Let's look at some of the offending patents.

Consider Design Patent 087 and Design Patent 677 regarding the ornamental design of the iPhone white colour and the iPhone black colour respectively. And throw in Design Patent 889 regarding the iPad design for good measure. While Apple successfully won the patents regarding the iPhone design, the jury ruled that when it comes to tablets, the Samsung devices did not infringe on any patents. Although I reckon Moses would probably have had a thing or two to say on Apple patenting the design of a tablet that is flat with rounded corners.

The point is that when companies can get away with patenting the shape and design of a phone, then people should sit up and take notice. After all, put five smartphones - in a similar price category from different manufacturers - next to one another, and look for similarities. Pretty soon, Apple might even start claiming patent rights on the design of a laptop.

Then there is Utility Patent 381 that refers to the rubber-band effect when a page 'bounces' when a user scrolls to the bottom. The jury found that Samsung violated this patent on 21 of its phone models. The funny thing is that there are two previously released devices to the iPhone that featured the same technology that Apple received a patent for. Words like pot, kettle, and black immediately spring to mind.

After all, one of the more famous technology industry stories is how, in the early 80s, Apple was 'inspired' by the Xerox Star, which showed little drawings of things (let's call them icons) on a screen that did various things when a pointer was moved over them. Funnily enough, this pointer relied on a device (not a keyboard) to move it around on-screen. Even more strangely is that when a user clicked on the icon with the device (let's call it a mouse), the computer started running programmes.

Don't hate the player

But let's be fair to Apple. It is only playing the game as it was designed to be played. Yet, one cannot help but feel that certain things should not be patentable and should not be enforced by law for the greater good of innovation and competition. As it stands, there is the letter of the law, the spirit of the law, and then those who have the most money and biggest pile of patents who win.

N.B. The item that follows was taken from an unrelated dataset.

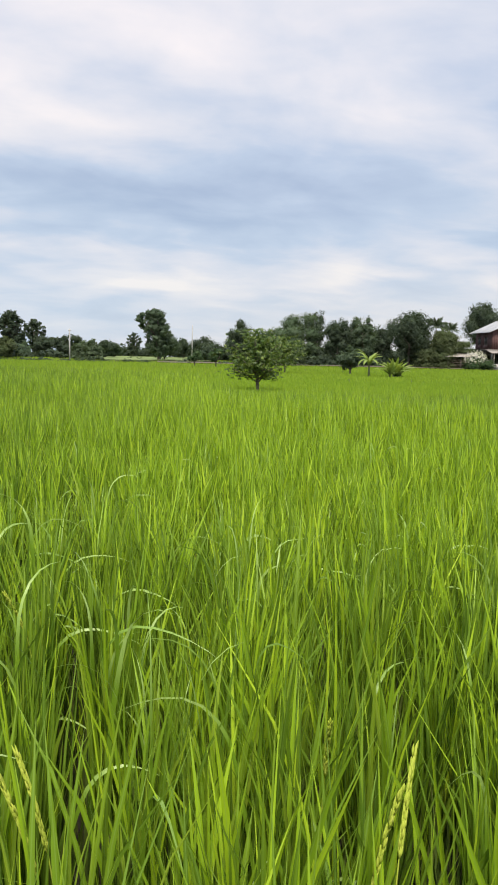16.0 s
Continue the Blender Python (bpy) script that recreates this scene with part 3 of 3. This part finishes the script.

All of this is quite novel to the open source world. Here, if someone has a great idea, they put it out there for everybody to see, get inspired by it, and even make it better. It is not a case of spending a fortune to secure a patent just to avoid a competitor from stealing, copying, getting inspired by it. Time will tell what impact the Apple and Samsung case will have on the industry. But, now is a good a time as any to start pushing open source practices and doing things right for a change.